Ingredients:
- 4 bone-in, skin-on chicken thighs
- 6-8 large shallots, peeled and sliced thinly
- 1/2 cup dry red wine vinegar
- 1 cup chicken stock (low sodium)
- 2 Tbsp heavy cream
- 2 Tbsp olive oil
- Salt and black pepper, to taste
Instructions:
- Season the chicken thighs aggressively with salt and black pepper.
- Heat the olive oil in a large Dutch oven or heavy-bottomed pan over medium-high heat. Place the chicken thighs skin-side down onto the hot fat and sear until a deep golden-brown crust (Maillard reaction) is achieved, about 5-7 minutes. Flip and sear for 2 minutes on the flesh side. Remove the chicken and set aside.
- Reduce heat to medium. Add the sliced shallots to the rendered fat in the pan. Sauté, scraping up the fond (brown bits), until caramelized and softened, about 6-8 minutes.
- Pour in the 1/2 cup of red wine vinegar. Immediately increase heat and aggressively reduce the vinegar until almost completely evaporated and slightly syrupy. This concentrates the flavor and removes harsh acidity.
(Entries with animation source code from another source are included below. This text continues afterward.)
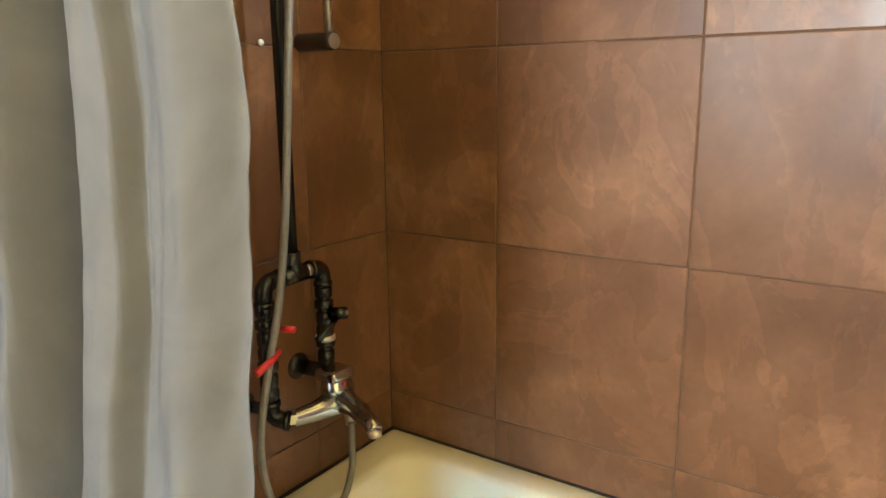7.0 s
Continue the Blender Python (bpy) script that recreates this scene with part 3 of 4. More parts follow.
curtain = thing("shower_curtain", 0.25, -0.9, 0.25, "grey fabric shower curtain, drawn aside and bunched", "shower curtain")
_bm = bmesh.new()
NU, NZ = 210, 120
_grid = []
for j in range(NZ + 1):
    row = []
    for i in range(NU + 1):
        u = i / NU
        hem = 0.232 + 0.085 * math.exp(-((u - 0.36) / 0.075) ** 2) + 0.02 * u
        z = 2.478 - (2.478 - hem) * (j / NZ)
        z -= 0.13 * max(0.0, 1 - u / 0.20) * max(0.0, 1 - j / 16)
        low = max(0.0, min(1.0, (2.475 - z) / 1.5))
        xl, xr = lerp_table(CL, z), lerp_table(CR, z)
        base_y = lerp_table(CYL, z) * (1 - u) + lerp_table(CYR, z) * u
        # folds: a deep slit between two bundles, wandering a little on the way down
        w = u + math.sin(math.pi * u) * (0.016 * math.sin(z * 2.1 + 0.7) + 0.012 * noise.noise((z * 1.3, u * 3, 1.0)))
        deep = fold_depth(w, 2.47 - z)
        y = base_y - deep
        x = xl + (xr - xl) * (u + 0.012 * math.sin(2 * math.pi * (w - 0.05) * 3.6) * math.sin(math.pi * u) * (0.4 + 0.6 * low))
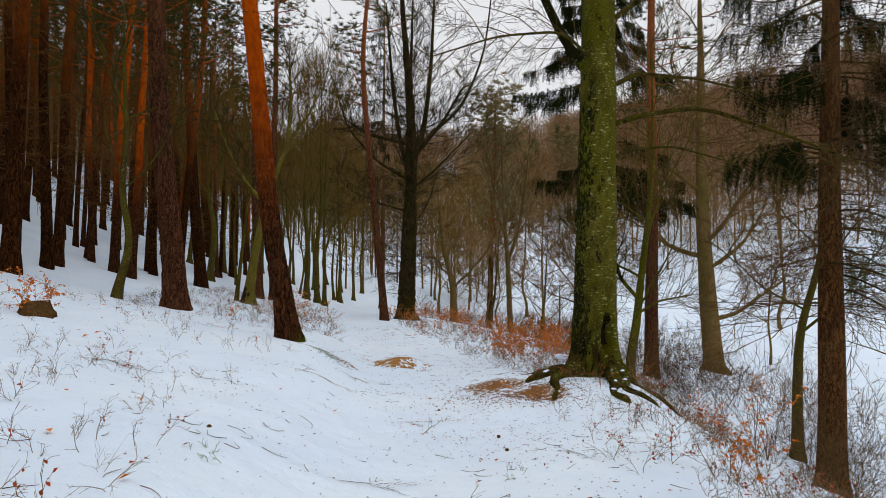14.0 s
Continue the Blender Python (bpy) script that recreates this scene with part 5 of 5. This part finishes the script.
scatter_things("bare_shrub", brush, [(3.5, 9.4), (3.9, 9.0), (3.7, 10.1), (4.6, 10.6)] + brush_spots, TWIG, RED_LEAF, "bare brown many-stemmed shrub on the snowy bank", "bare shrub", "shrub", "bare shrubs on the bank")


# fallen leaves, cones and crumbs on the snow
def strewn(count, inside, size, material, name, label, seed, flat=0.25):
    r = np.random.default_rng(seed)
    n = count * 14
    y = r.uniform(2.2, 36, n)
    x = path_x(y) + r.uniform(-5.5, 6, n)
    keep = inside(x, y) > r.random(n)
    x, y = x[keep][:count], y[keep][:count]
    z = height(x, y) + 0.006
    k = len(x)
    a = r.uniform(0, 6.283, k)
    s = size * r.uniform(0.5, 1.3, k)
    d = np.stack([np.cos(a), np.sin(a), r.normal(0, flat, k)], -1) * s[:, None]
    w = np.stack([-np.sin(a), np.cos(a), r.normal(0, flat, k)], -1) * (s * r.uniform(0.2, 0.4, k))[:, None]
    c = np.stack([x, y, z + 0.25 * size], -1)
    fold = np.array([0, 0, 1.0]) * (s * 0.15)[:, None]
    quad1 = np.stack([c - d * 0.5, c + w + fold, c + d * 0.5, c - w + fold], 1)
    g = Geo().quads(quad1)
    return tagged(part(name, g, material, smooth=False), label, "leaves", kind="stuff")


def under_beech(x, y):
    u = x - path_x(y)
    band = S(0.2, 1.2, u) * (1 - S(4.0, 6, u)) * (1 - S(22, 25, y))
    foot = np.exp(-((x - 0.7) ** 2 / 1.6 + (y - 18.3) ** 2 / 5)) * 1.5
    wide = 0.05 + np.exp(-((x - 0.75) ** 2 / 0.4 + (y - 5.4) ** 2 / 2.5))
    return np.clip(band * (0.1 + 0.9 * S(0.45, 0.7, vnoise(x / 1.1, y / 1.1, 3.0))) * 0.8 + foot + wide, 0, 1)


strewn(4200, under_beech, 0.026, LITTER, "fallen_leaves", "small brown and reddish fallen leaves on the snow", 21)
strewn(380, lambda x, y: 0.3 + 0 * x, 0.05, RED_LEAF, "fallen_leaves", "scattered red-brown fallen leaves on the snow", 22)
strewn(90, lambda x, y: 0.3 + 0 * x, 0.075, ORANGE_LEAF, "fallen_leaves", "single orange fallen leaves on the snow", 23)
strewn(14000, lambda x, y: 0.15 + 0.8 * S(0.5, 0.72, vnoise(x / 1.4, y / 1.4, 13.0)), 0.018, SHADE_AND_DARK, "needle_crumbs", "dark needle crumbs sprinkled on the snow", 24)


# short twig ends lying about on the snow
twiglets, tr = Geo(), np.random.default_rng(26)
for _ in range(1300):
    y = tr.uniform(2.2, 34)
    x = float(path_x(y)) + tr.normal(0, 2.6)
    if abs(x - float(path_x(y))) < 0.7 * tr.random() or float(vnoise(x / 1.7, y / 1.7, 21.0)) < tr.uniform(0.3, 0.75):
        continue
    a, length = tr.uniform(0, 6.283), tr.uniform(0.04, 0.22)
    t = np.linspace(-0.5, 0.5, 4)
    bend = tr.normal(0, 0.25) * length
    px, py = x + t * length * math.cos(a) - bend * t**2 * 4 * math.sin(a), y + t * length * math.sin(a) + bend * t**2 * 4 * math.cos(a)
    twiglets.tube(np.stack([px, py, height(px, py) + 0.006 + 0.015 * np.abs(t)], -1), np.linspace(0.003, 0.0014, 4), 4)
tagged(part("twig_litter", twiglets, STUMP_BARK), "short dark twig ends lying on the snow", "litter", kind="stuff")

# pine cones and lichen scraps
cone = Geo()
for k in range(5):
    zz = 0.012 + 0.009 * k
    rr = (0.012, 0.02, 0.021, 0.016, 0.007)[k]
    th = np.linspace(0, 6.283, 9, endpoint=False) + k * 0.4
    cone.fan(np.stack([rr * np.cos(th), rr * np.sin(th), np.full(9, zz)], -1), (0, 0, zz + 0.012))
    cone.fan(np.stack([rr * np.cos(th), rr * np.sin(th), np.full(9, zz)], -1)[::-1], (0, 0, zz - 0.012))
cone_mesh = cone.mesh("pine_cone", STUMP_BARK, False)
for i, (x, y) in enumerate(((-0.5, 3.95), (-0.35, 9.5), (-1.25, 8.7), (-0.1, 8.8), (0.3, 16.8), (-1.2, 5.3), (0.35, 16.2), (-2.15, 14.95), (-0.6, 11.9), (0.5, 8.1), (-1.0, 12.9), (-0.4, 18.2), (-1.5, 16.2), (0.1, 13.0))):
    ob = new("pine_cone", cone_mesh)
    ob.matrix_basis = pose(x, y, ground_z(x, y), 70, 10 * i, 50 * i) @ Matrix.Scale(1.0, 4)
    tagged(ob, "small brown pine cone lying on the snow", "cone", "fallen pine cones")
lich = [shrub_geo(900 + i, 9, 0.09, 0.004, (4, 2), 0, 0.03, 0.1, 0.8, 1.2, False, 0.25) for i in range(3)]
scatter_things("lichen_scrap", lich, [(-1.2, 3.7), (-0.75, 4.0), (0.5, 4.2), (-2.6, 4.6), (0.35, 15.4), (-0.9, 4.4), (-2.0, 9.6), (-1.9, 14.2), (1.2, 4.9)], LICHEN, MOSS, "grey-green lichen scrap lying on the snow", "lichen scrap", "lichen", "lichen scraps")


# moss and lichen on the hummock by the leaning pine
def cushion(x, y, w, count, material, name, label, seed):
    r = np.random.default_rng(seed)
    px, py = r.normal(x, w, count), r.normal(y, w * 0.6, count)
    at = np.stack([px, py, height(px, py) + 0.004], -1)
    if material is LITTER:
        blades = leaf_blades(at, r, 0.035)
        blades[..., 2] = np.repeat(at[:, 2], 2)[:, None] + 0.4 * (blades[..., 2] - np.repeat(at[:, 2], 2)[:, None]) + 0.006
        g = Geo().tris(blades)
    else:
        g = Geo().tris(tufts(at, r, 7, 0.013, 0.003))
    tagged(part(name, g, material, smooth=False), label, "moss", kind="stuff")


cushion(-2.36, 20.46, 0.16, 380, LICHEN, "lichen_carpet", "grey-green lichen showing through thin snow", 31)
cushion(-2.5, 20.75, 0.07, 70, MOSS, "moss_carpet", "green moss at the foot of the leaning pine", 32)
cushion(-2.1, 20.66, 0.14, 160, LITTER, "leaf_carpet", "brown litter on the hummock by the leaning pine", 36)
cushion(-1.3, 22.0, 0.42, 170, LITTER, "leaf_carpet", "brown leaf crumbs round the soil mound", 37)
cushion(-7.1, 16.75, 0.2, 500, MOSS, "moss_carpet", "green moss beside the pine foot", 33)
cushion(1.0, 18.7, 0.3, 260, LITTER, "leaf_carpet", "brown leaf crumbs among the beech roots", 34)
cushion(0.6, 18.8, 0.55, 1500, LITTER, "leaf_carpet", "brown leaf crumbs beside the path", 35)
- Add the chicken stock to the pan. Bring to a simmer and stir well, incorporating all residual flavor compounds from the bottom of the pan into the sauce.
- Return the chicken thighs to the pan, skin-side up. Reduce heat to low, cover the pot, and braise for 20 minutes, or until the chicken is fork-tender and cooked through (internal temperature of 165°F / 74°C).
- Remove the chicken again and set aside. Stir the heavy cream into the sauce to finish and thicken slightly. Taste the sauce and adjust seasoning (salt/pepper) as needed.
- Serve the chicken thighs immediately, spooning the rich shallot and red wine vinegar sauce generously over the top.